The essential purpose of philanthropy is to return resources to communities that have been underserved by our economic and political systems.

Glen Galaich

Galaich traces his change in mindset to his dawning realization that he was not “proximate” enough to the experiences of communities. He began to listen to activists, community leaders, and consultants who could help him and his team see and hear more clearly what communities want of their funders. He has come to the view that the “essential purpose of philanthropy is to return resources to communities that have been underserved by our economic and political systems.” The best way to do this is to engage the communities themselves directly in identifying and attacking intractable social problems. At an important inflection point, Galaich was able to persuade Joyce Stupski to empower him in recruiting more community leaders to his team. As he and his team evolved, he realized that he had to ask Joyce and the board to give up their control over granting decisions and to move more power to communities. He was able to convince her to do so. His book pays tribute to her humility and courage as a donor.

This decision marked the foundation’s adoption of trust-based philanthropy. Stupski had already decided to spend down all its assets by 2029. This gave Galaich and his board the leeway that many foundations do not give themselves, to move large amounts of money more quickly into the hands of community leaders. But shifting from a mindset of control to one of community engagement takes time and effort, Galaich warns. Over several years, the Stupski Foundation changed its operations and practices and diversified its governance to bring community representatives directly into the processes of transferring resources. Galaich suggests that the benefits of this change are reflected in an organization that is much more nimble, responsive, and accountable to community. The success of the foundation’s shift was validated by the positive change in its grantee ratings in the independent Grantee Perception Report run by the Center for Effective Philanthropy. As well, they have seen more positive impact in the fields and communities in which they work.

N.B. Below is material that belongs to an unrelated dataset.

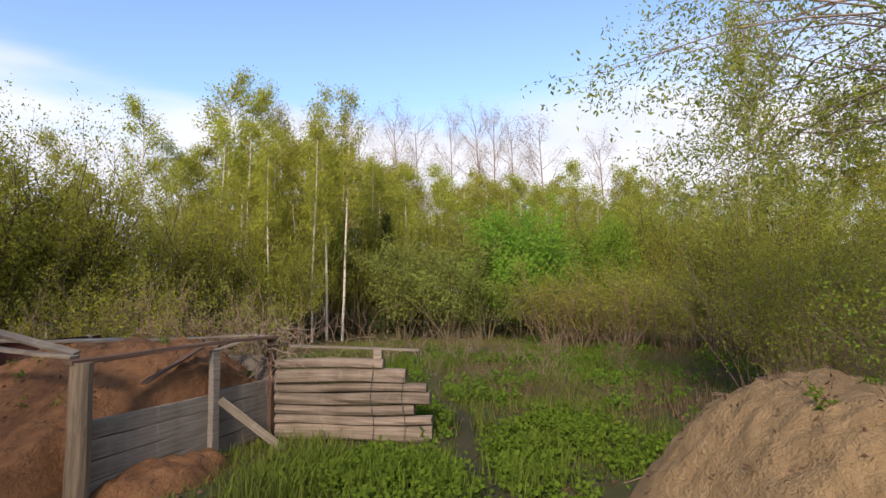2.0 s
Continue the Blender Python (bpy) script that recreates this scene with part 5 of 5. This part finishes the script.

Galaich is quick to note that impact is difficult to measure, especially when it comes to social change. The donor can’t determine it alone, without community partner involvement. Galaich criticizes the misguided notions that donors can specify a social return on investment or claim full credit for social outcomes. In his view, funders who try to measure impact and seek attribution are tilting at windmills. He believes that these notions must be left behind if the mindset of control is to shift significantly. Instead, funders should hold themselves accountable for how they contribute. This means contributing to the impact sought by a community, not your own.

The Stupski Foundation has gone a step further and given itself much more flexibility by divesting its assets out of the market, while allocating some of its capital to communities via no-interest loans made to community lenders. Galaich is a fervent believer in the need to get as much capital to communities today as possible. He is an apostle of spending down, and he makes clear that the perpetuity argument for foundations makes no sense to him. Spending down for him is “a natural outcome of fulfilling the real needs of those we serve and trying to do philanthropy in a pure and fullest form.”

This is a book that challenges many of the norms of foundation philanthropy. It will be controversial for many who are active in philanthropy. But it is undeniably passionate and thought-provoking. And it may be more in synch with the times and with the thinking of a new generation of wealthy donors in 2026 who look around and see a world in which inequities are growing and human needs are more urgent than ever. Galaich concludes with three principles to ponder for all of us interested in the purpose of philanthropy: give what the community needs, go all in on mission, put humanity above perpetuity. Reflecting on the meaning of these principles is a first step in shifting the mindset of control.